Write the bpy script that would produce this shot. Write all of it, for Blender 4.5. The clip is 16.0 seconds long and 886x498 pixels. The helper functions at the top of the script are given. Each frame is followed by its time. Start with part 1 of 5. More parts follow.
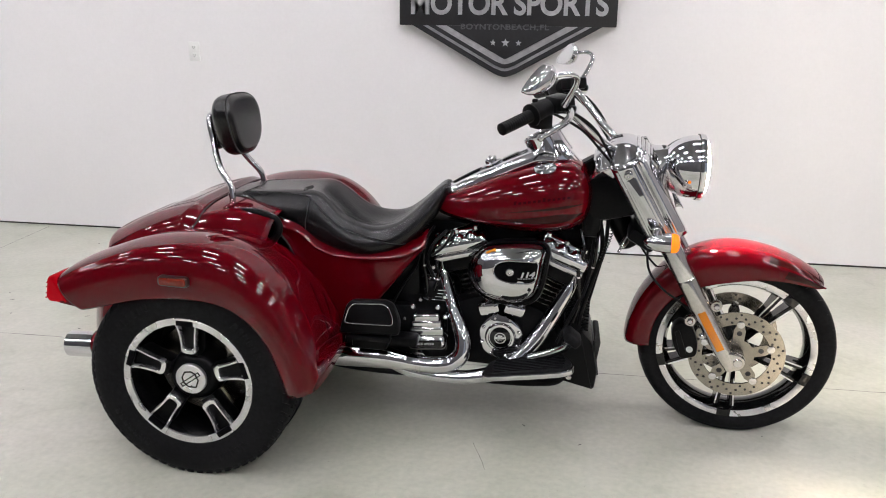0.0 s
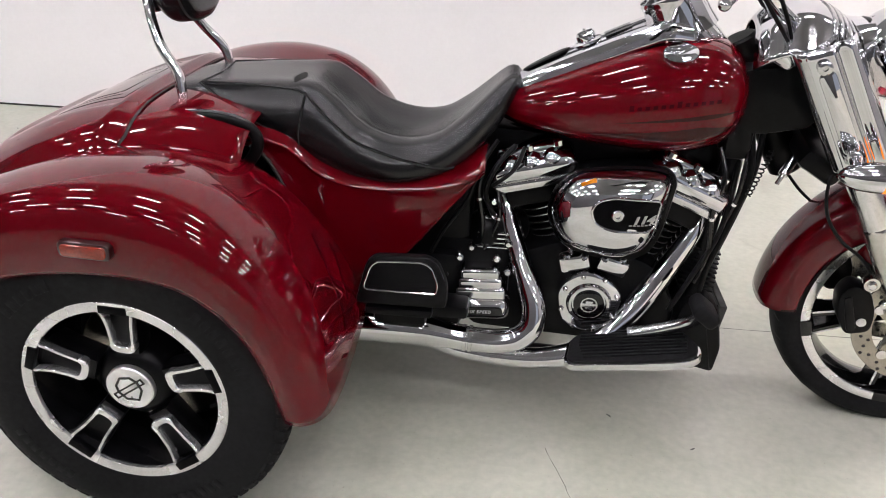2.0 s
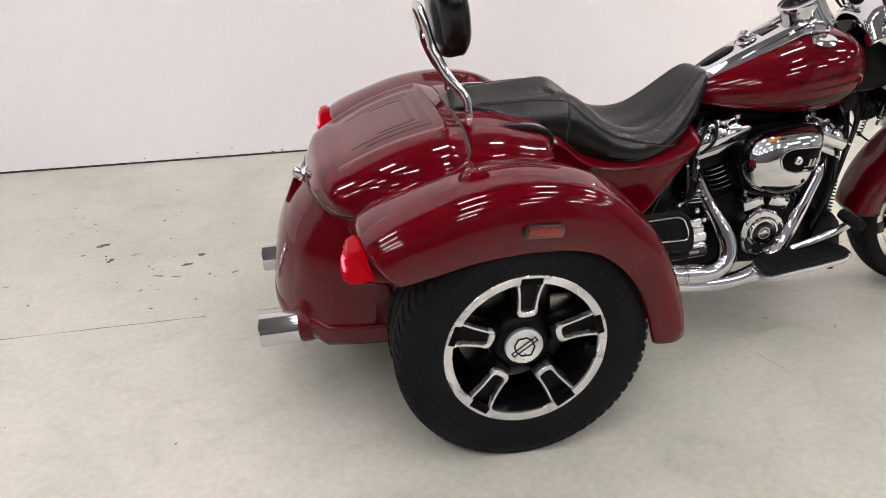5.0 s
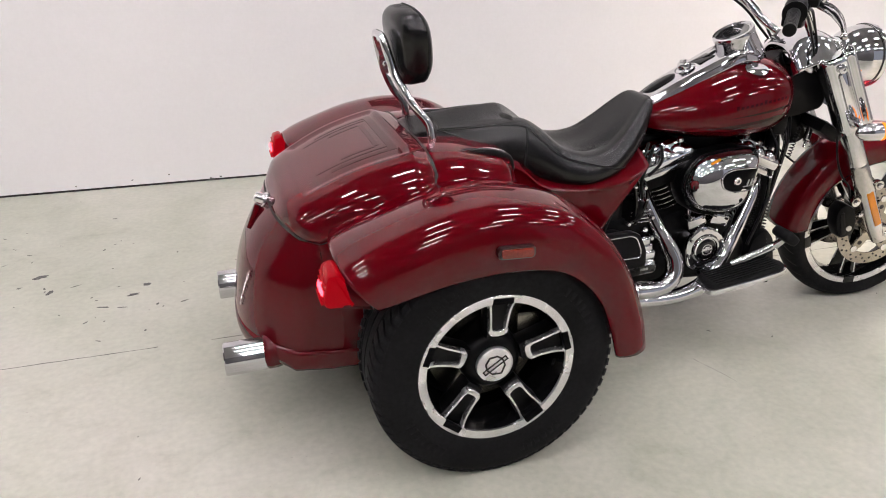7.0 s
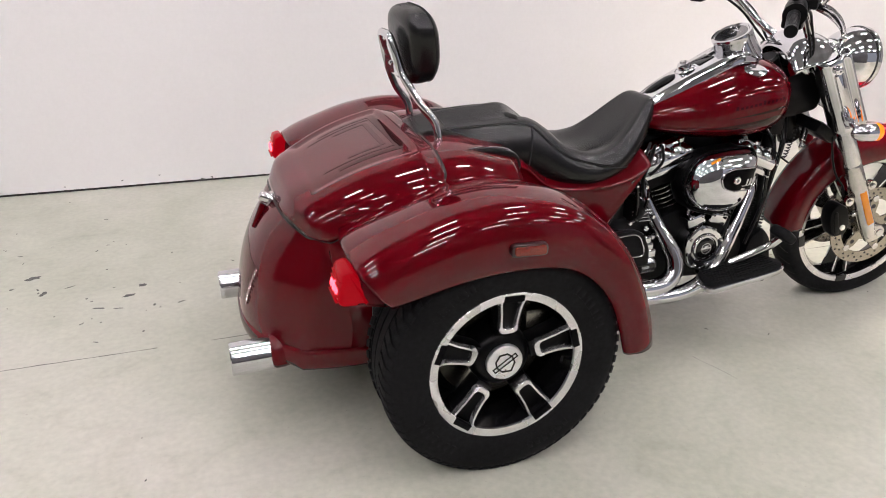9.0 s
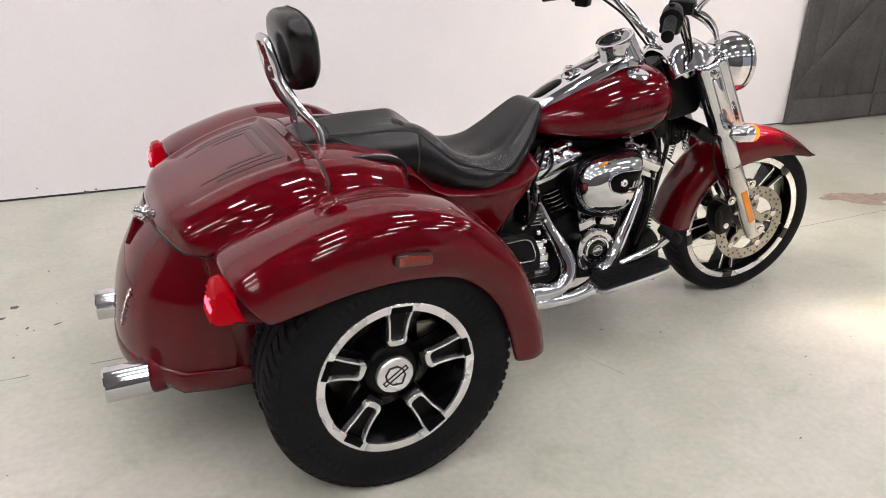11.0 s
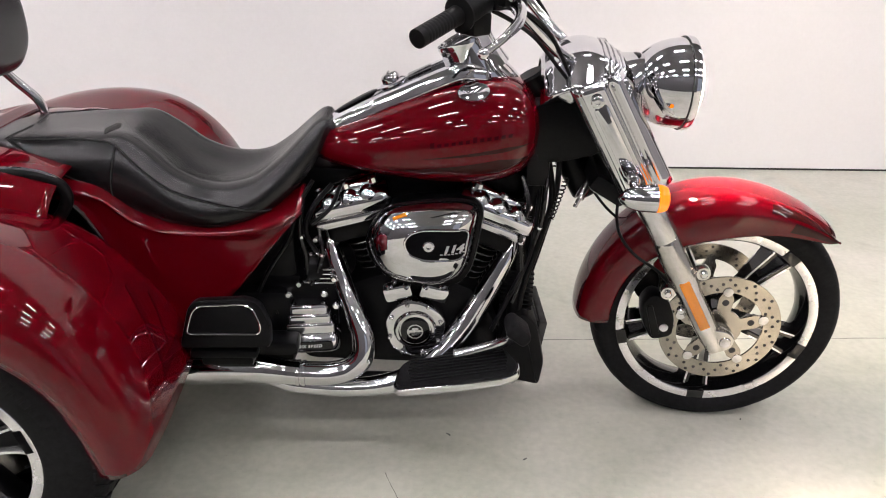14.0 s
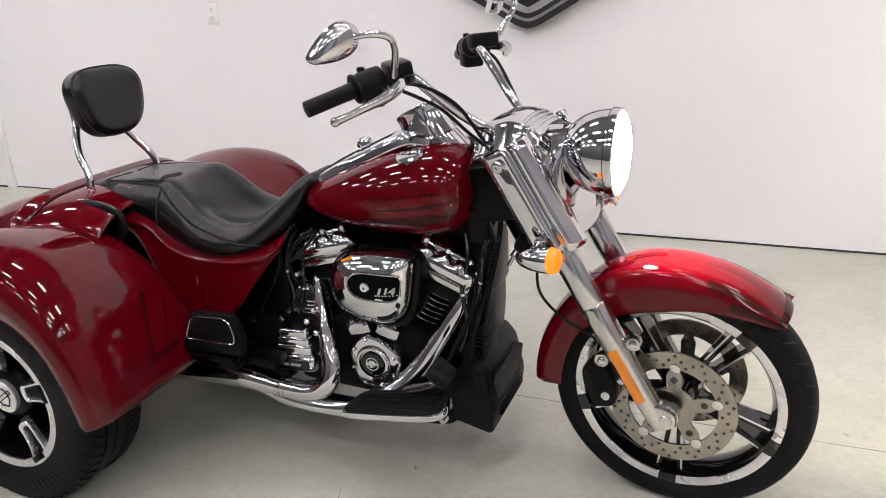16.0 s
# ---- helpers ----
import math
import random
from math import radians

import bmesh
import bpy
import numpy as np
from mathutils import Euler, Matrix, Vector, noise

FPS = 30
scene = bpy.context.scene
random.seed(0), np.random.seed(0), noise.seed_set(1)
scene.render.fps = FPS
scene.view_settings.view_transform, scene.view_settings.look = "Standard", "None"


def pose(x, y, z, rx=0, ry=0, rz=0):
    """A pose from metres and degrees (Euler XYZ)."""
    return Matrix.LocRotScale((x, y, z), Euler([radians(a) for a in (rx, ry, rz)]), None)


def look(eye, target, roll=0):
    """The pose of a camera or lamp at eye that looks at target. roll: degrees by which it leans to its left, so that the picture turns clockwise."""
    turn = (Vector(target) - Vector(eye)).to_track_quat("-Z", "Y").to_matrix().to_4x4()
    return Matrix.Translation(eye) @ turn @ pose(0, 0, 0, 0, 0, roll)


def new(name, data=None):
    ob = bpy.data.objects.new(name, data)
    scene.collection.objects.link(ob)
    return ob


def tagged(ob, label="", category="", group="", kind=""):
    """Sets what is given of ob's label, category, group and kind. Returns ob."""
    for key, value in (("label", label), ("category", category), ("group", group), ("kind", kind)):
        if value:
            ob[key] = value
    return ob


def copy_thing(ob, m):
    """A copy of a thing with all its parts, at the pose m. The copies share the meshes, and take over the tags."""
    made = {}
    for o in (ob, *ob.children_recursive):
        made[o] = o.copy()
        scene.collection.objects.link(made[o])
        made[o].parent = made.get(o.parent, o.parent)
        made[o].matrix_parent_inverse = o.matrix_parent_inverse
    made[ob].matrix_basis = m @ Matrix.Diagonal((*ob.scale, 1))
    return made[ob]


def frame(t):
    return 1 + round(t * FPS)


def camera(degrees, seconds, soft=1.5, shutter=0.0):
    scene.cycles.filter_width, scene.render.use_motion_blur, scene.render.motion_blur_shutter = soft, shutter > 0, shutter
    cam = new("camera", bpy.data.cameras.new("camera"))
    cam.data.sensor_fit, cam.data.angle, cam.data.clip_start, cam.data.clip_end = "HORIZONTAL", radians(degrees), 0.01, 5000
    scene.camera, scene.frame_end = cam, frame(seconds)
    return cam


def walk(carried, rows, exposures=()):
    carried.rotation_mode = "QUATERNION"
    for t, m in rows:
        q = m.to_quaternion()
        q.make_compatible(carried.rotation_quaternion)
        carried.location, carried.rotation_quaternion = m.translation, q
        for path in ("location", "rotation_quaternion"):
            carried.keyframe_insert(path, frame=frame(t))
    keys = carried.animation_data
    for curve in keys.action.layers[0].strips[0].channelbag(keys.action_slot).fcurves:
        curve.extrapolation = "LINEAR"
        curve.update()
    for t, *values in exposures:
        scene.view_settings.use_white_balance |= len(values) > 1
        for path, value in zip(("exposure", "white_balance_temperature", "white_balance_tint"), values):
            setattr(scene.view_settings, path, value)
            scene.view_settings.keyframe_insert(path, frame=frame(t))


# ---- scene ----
------------------------------
■ Written task
Repeat the data exactly, without the pictures.

■ Answer to the problem
Write the bpy script that would produce this shot. Write all of it, for Blender 4.5. The clip is 16.0 seconds long and 886x498 pixels. The helper functions at the top of the script are given. Each frame is followed by its time. Start with part 1 of 5. More parts follow.
0.0 s
2.0 s
5.0 s
7.0 s
9.0 s
11.0 s
14.0 s
16.0 s
# ---- helpers ----
import math
import random
from math import radians

import bmesh
import bpy
import numpy as np
from mathutils import Euler, Matrix, Vector, noise

FPS = 30
scene = bpy.context.scene
random.seed(0), np.random.seed(0), noise.seed_set(1)
scene.render.fps = FPS
scene.view_settings.view_transform, scene.view_settings.look = "Standard", "None"


def pose(x, y, z, rx=0, ry=0, rz=0):
    """A pose from metres and degrees (Euler XYZ)."""
    return Matrix.LocRotScale((x, y, z), Euler([radians(a) for a in (rx, ry, rz)]), None)


def look(eye, target, roll=0):
    """The pose of a camera or lamp at eye that looks at target. roll: degrees by which it leans to its left, so that the picture turns clockwise."""
    turn = (Vector(target) - Vector(eye)).to_track_quat("-Z", "Y").to_matrix().to_4x4()
    return Matrix.Translation(eye) @ turn @ pose(0, 0, 0, 0, 0, roll)


def new(name, data=None):
    ob = bpy.data.objects.new(name, data)
    scene.collection.objects.link(ob)
    return ob


def tagged(ob, label="", category="", group="", kind=""):
    """Sets what is given of ob's label, category, group and kind. Returns ob."""
    for key, value in (("label", label), ("category", category), ("group", group), ("kind", kind)):
        if value:
            ob[key] = value
    return ob


def copy_thing(ob, m):
    """A copy of a thing with all its parts, at the pose m. The copies share the meshes, and take over the tags."""
    made = {}
    for o in (ob, *ob.children_recursive):
        made[o] = o.copy()
        scene.collection.objects.link(made[o])
        made[o].parent = made.get(o.parent, o.parent)
        made[o].matrix_parent_inverse = o.matrix_parent_inverse
    made[ob].matrix_basis = m @ Matrix.Diagonal((*ob.scale, 1))
    return made[ob]


def frame(t):
    return 1 + round(t * FPS)


def camera(degrees, seconds, soft=1.5, shutter=0.0):
    scene.cycles.filter_width, scene.render.use_motion_blur, scene.render.motion_blur_shutter = soft, shutter > 0, shutter
    cam = new("camera", bpy.data.cameras.new("camera"))
    cam.data.sensor_fit, cam.data.angle, cam.data.clip_start, cam.data.clip_end = "HORIZONTAL", radians(degrees), 0.01, 5000
    scene.camera, scene.frame_end = cam, frame(seconds)
    return cam


def walk(carried, rows, exposures=()):
    carried.rotation_mode = "QUATERNION"
    for t, m in rows:
        q = m.to_quaternion()
        q.make_compatible(carried.rotation_quaternion)
        carried.location, carried.rotation_quaternion = m.translation, q
        for path in ("location", "rotation_quaternion"):
            carried.keyframe_insert(path, frame=frame(t))
    keys = carried.animation_data
    for curve in keys.action.layers[0].strips[0].channelbag(keys.action_slot).fcurves:
        curve.extrapolation = "LINEAR"
        curve.update()
    for t, *values in exposures:
        scene.view_settings.use_white_balance |= len(values) > 1
        for path, value in zip(("exposure", "white_balance_temperature", "white_balance_tint"), values):
            setattr(scene.view_settings, path, value)
            scene.view_settings.keyframe_insert(path, frame=frame(t))


# ---- scene ----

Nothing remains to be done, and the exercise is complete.